NOR HAS PRESIDENT OBAMA been living up to his promise of an open administration. Gattuso and Katz complained that he “has let regulatory oversight and transparency lapse.” For instance, the administration regularly missed biannual deadlines for releasing its regulatory agenda for each agency, as well as issued major rules without giving those affected an opportunity to comment.
Limiting regulation is as important as limiting spending. The most important single step would be to roll back federal responsibility. Uncle Sam should do less. Social engineering should end. Washington shouldn’t decide who will get what kind of health insurance and when. Washington should stop attempting to make Americans better.
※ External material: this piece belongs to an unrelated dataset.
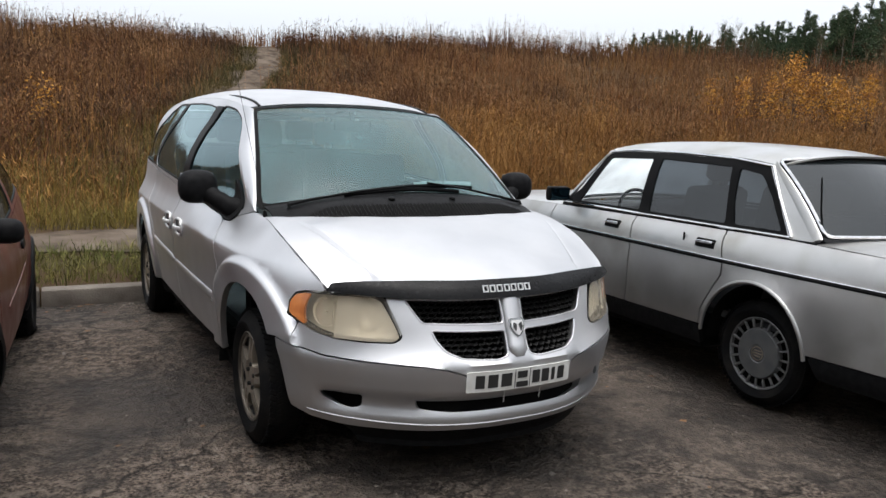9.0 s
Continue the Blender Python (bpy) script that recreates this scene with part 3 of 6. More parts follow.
    # number plate: white, its characters as plain bars
    plate = part("number_plate", sheet(lambda u, v: S(u, 0.48, 0.012) * [1, 1, 0] + np.stack([0 * u, -(v - 0.48) * 0.06, v + 0.018], -1), rounded([(-0.253, 0.527), (0.258, 0.527), (0.258, 0.440), (-0.253, 0.440)], 0.008), thick=0.006), PLATE_WHITE, van, "white number plate with plain dark bars")

    def on_plate(name, u0, u1, z0, z1, mat, out=0.0015):
        part(name, sheet(lambda u, v: S(u, 0.48, 0.0125 + out) * [1, 1, 0] + np.stack([0 * u, -(v - 0.48) * 0.06, v + 0.018], -1), rounded([(u0, z1), (u1, z1), (u1, z0), (u0, z0)], 0.003), thick=0.001), mat, plate)
    for u0, u1 in ((-0.215, -0.175), (-0.160, -0.115), (-0.100, -0.050), (0.050, 0.088), (0.098, 0.136), (0.150, 0.168), (0.184, 0.222)):
        on_plate("plate_bar", u0, u1, 0.456, 0.512, INK)
    on_plate("plate_bar", -0.024, 0.024, 0.485, 0.515, INK)
    on_plate("plate_bar", -0.028, 0.030, 0.446, 0.470, INK)
    on_plate("plate_line", -0.036, -0.033, 0.443, 0.524, INK)
    on_plate("plate_line", 0.036, 0.039, 0.443, 0.524, INK)

    # headlamps
    for s in both:
        o = lamp if s > 0 else mirrored(lamp)
        head = new("headlamp")
        head.parent = van
        tagged(head, "cloudy yellowed headlamp with amber corner")
        cu, cz = 0.78, 0.71
        grow = lambda k: [(s * (cu + (abs(p[0]) - cu) * k), cz + (p[1] - cz) * k) for p in o]
        for inner, mat, words in ((True, LENS, "yellowed clouded half of the lens"), (False, LENS_WORN, "clearer half of the lens")):
            q = []
            full = grow(0.985)
            for a, b in zip(full, full[1:] + full[:1]):
                keep = lambda p: (abs(p[0]) <= 0.795) == inner
                if keep(a):
                    q.append(a)
                if keep(a) != keep(b):
                    f = (0.795 - abs(a[0])) / (abs(b[0]) - abs(a[0]))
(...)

Rules, at least major ones, should require congressional approval. Just as the colonists made “no taxation without representation” their rallying cry, Crews argued that Americans today should insist on “no regulation without representation.” Make elected officials take responsibility for their handiwork. Make them be accountable to voters.
Congress should sunset regulations. That is, set an expiration date with each new rule. This would require a formal reconsideration of rules now treated as permanent. Although legislators have a tendency to treat their review duties as perfunctory, at least controversial rules could be regularly rethought.
Crews also advocated greater transparency, or “Openness about regulatory facts and figures.” He proposed “regulatory report cards.” Finally, suggested Gattuso and Katz, establish an independent congressional ability to assess regulatory benefits and costs.
Taking these steps would offer a regulatory stimulus to the economy. “Liberate to stimulate,” contended Crews, who pointed out that the $787 billion 2009 “stimulus” bill, which wasted more money than it “invested,” was less than half of the estimated regulatory tax. Rolling back regulation also would act as a freedom stimulus for our nation.